**WHAT TO DO:** Exclude the pictures; give every entry again exactly as written.

(Entries with animation source code)
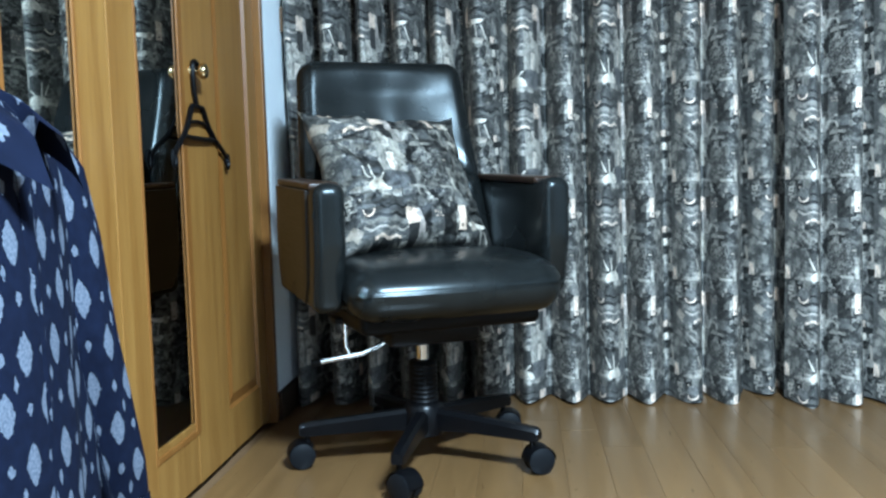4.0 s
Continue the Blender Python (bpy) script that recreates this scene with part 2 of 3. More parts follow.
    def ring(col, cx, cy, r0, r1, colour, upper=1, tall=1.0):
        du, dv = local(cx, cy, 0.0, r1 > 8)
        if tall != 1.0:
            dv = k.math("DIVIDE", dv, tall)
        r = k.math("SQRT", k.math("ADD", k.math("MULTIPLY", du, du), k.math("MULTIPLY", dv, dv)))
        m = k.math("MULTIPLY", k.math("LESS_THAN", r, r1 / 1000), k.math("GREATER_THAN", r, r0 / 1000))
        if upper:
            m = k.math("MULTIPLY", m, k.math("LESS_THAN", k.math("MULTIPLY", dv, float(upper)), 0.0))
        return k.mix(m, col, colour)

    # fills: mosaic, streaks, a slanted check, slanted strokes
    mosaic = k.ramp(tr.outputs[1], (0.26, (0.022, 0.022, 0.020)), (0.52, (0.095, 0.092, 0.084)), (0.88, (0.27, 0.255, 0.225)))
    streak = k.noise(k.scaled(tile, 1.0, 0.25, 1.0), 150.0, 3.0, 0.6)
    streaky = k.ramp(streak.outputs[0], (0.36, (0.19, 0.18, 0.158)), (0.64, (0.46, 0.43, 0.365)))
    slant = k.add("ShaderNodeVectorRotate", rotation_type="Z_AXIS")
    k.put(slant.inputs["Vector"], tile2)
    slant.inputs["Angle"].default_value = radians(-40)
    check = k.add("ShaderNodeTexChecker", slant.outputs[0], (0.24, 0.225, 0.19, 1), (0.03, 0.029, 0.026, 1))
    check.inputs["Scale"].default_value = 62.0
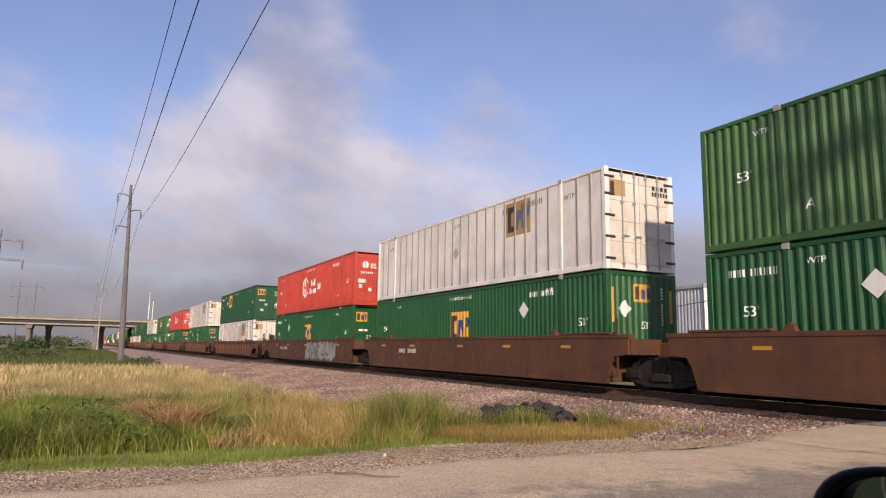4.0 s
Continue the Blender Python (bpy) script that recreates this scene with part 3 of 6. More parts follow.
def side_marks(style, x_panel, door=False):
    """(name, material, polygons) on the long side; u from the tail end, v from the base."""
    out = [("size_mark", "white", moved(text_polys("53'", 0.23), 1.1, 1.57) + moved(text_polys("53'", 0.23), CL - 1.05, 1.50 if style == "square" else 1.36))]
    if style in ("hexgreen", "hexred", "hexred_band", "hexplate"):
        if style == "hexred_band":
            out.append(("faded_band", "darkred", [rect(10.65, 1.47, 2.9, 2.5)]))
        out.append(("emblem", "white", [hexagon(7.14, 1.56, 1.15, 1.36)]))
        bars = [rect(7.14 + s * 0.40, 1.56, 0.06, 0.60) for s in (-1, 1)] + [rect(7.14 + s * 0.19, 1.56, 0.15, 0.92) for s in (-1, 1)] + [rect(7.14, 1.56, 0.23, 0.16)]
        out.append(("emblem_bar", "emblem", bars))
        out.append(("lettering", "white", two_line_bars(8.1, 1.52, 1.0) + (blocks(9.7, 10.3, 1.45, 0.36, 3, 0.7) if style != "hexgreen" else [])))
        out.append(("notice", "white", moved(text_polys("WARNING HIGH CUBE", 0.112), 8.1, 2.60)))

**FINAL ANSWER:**
4.0 s
Continue the Blender Python (bpy) script that recreates this scene with part 2 of 3. More parts follow.
    def ring(col, cx, cy, r0, r1, colour, upper=1, tall=1.0):
        du, dv = local(cx, cy, 0.0, r1 > 8)
        if tall != 1.0:
            dv = k.math("DIVIDE", dv, tall)
        r = k.math("SQRT", k.math("ADD", k.math("MULTIPLY", du, du), k.math("MULTIPLY", dv, dv)))
        m = k.math("MULTIPLY", k.math("LESS_THAN", r, r1 / 1000), k.math("GREATER_THAN", r, r0 / 1000))
        if upper:
            m = k.math("MULTIPLY", m, k.math("LESS_THAN", k.math("MULTIPLY", dv, float(upper)), 0.0))
        return k.mix(m, col, colour)

    # fills: mosaic, streaks, a slanted check, slanted strokes
    mosaic = k.ramp(tr.outputs[1], (0.26, (0.022, 0.022, 0.020)), (0.52, (0.095, 0.092, 0.084)), (0.88, (0.27, 0.255, 0.225)))
    streak = k.noise(k.scaled(tile, 1.0, 0.25, 1.0), 150.0, 3.0, 0.6)
    streaky = k.ramp(streak.outputs[0], (0.36, (0.19, 0.18, 0.158)), (0.64, (0.46, 0.43, 0.365)))
    slant = k.add("ShaderNodeVectorRotate", rotation_type="Z_AXIS")
    k.put(slant.inputs["Vector"], tile2)
    slant.inputs["Angle"].default_value = radians(-40)
    check = k.add("ShaderNodeTexChecker", slant.outputs[0], (0.24, 0.225, 0.19, 1), (0.03, 0.029, 0.026, 1))
    check.inputs["Scale"].default_value = 62.0
4.0 s
Continue the Blender Python (bpy) script that recreates this scene with part 3 of 6. More parts follow.
def side_marks(style, x_panel, door=False):
    """(name, material, polygons) on the long side; u from the tail end, v from the base."""
    out = [("size_mark", "white", moved(text_polys("53'", 0.23), 1.1, 1.57) + moved(text_polys("53'", 0.23), CL - 1.05, 1.50 if style == "square" else 1.36))]
    if style in ("hexgreen", "hexred", "hexred_band", "hexplate"):
        if style == "hexred_band":
            out.append(("faded_band", "darkred", [rect(10.65, 1.47, 2.9, 2.5)]))
        out.append(("emblem", "white", [hexagon(7.14, 1.56, 1.15, 1.36)]))
        bars = [rect(7.14 + s * 0.40, 1.56, 0.06, 0.60) for s in (-1, 1)] + [rect(7.14 + s * 0.19, 1.56, 0.15, 0.92) for s in (-1, 1)] + [rect(7.14, 1.56, 0.23, 0.16)]
        out.append(("emblem_bar", "emblem", bars))
        out.append(("lettering", "white", two_line_bars(8.1, 1.52, 1.0) + (blocks(9.7, 10.3, 1.45, 0.36, 3, 0.7) if style != "hexgreen" else [])))
        out.append(("notice", "white", moved(text_polys("WARNING HIGH CUBE", 0.112), 8.1, 2.60)))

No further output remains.